Five Tips To Tax Chargeable Foreigners Self-Employed or Working In Hong Kong
Foreigners who are working in Hong Kong either self-employed or being employed by an employer must comply with the rules set out by the HK Inland Revenue Department (IRD). A professional immigration consultant (or agency) in Hong Kong will always be able to provide more detailed information regarding the requirements from the IRD for HK working foreigners including employment visas, tax return filing, and more.
For the employed:
Tip 1: An individual who are non permanent resident (i.e. foreigner) working in Hong Kong is eligible to declare and pay salaries tax. In short, salaries tax is charged on each person in respect of his income received while working in Hong Kong. Fortunately not all the items in your income is taxable.
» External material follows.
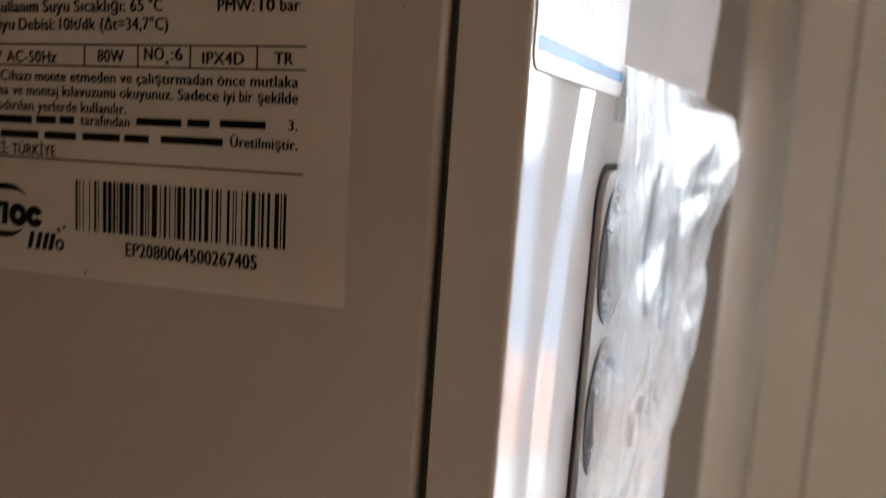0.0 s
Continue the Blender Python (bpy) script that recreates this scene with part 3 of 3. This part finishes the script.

The taxable (or chargeable) income would have to include your salaries, director’s fees, allowances, major benefits, benefits that are fringe, salary tax covered by the employer, share awards, share options, any back pay (including contract incentives or bonuses, deferred pay, or pay in arrears), termination payments, pensions, retirement benefits, tips or gratuities from any individual, or more.
Tip 2: Who is income tax chargeable? When you are eligible to pay tax for any year of assessment (when working in HK), you will have to notify the Hong Kong Inland Revenue Department (IRD) in the form of writing within 4 months after the end of the basis period for the year when you are eligible. The exception to this is that when you have already received a return from the Inland Revenue Department. In this case, you will need to complete and submit it for filing by the due date.
Tip 3: As a foreigner, if you have plan to leave Hong Kong, the HK Inland Revenue Ordinance (IRO) has a requirement. It states that all people chargeable to tax must notify the IRD no later than one month before the expected date of departure. When IRD receives your notification, it will settle whether you are required to pay for tax. When you fail to comply with the requirements of IRD, it may result with penalty. If you happen to be one of those staffs/employees who travel very frequently (due to business), you will only have to file tax returns and pay tax normally.
For the self-employed:
Tip 4: Besides people who work for an employer, there are people who are self-employed. Foreigners who make revenue through buying and selling physical items or digital products, or providing services (professionally or personal) to a company, you are regarded as a self-employed person. As a self-employed person, you are eligible to be charged for paying profits tax on the assessable profits of your company (whether it is a sole proprietorship or partnership).
Tip 5: The requirement is for you to keep all the business records for a minimum of seven years. You must write to notify the HK Inland Revenue Department (IRD) when there is any change of your business status.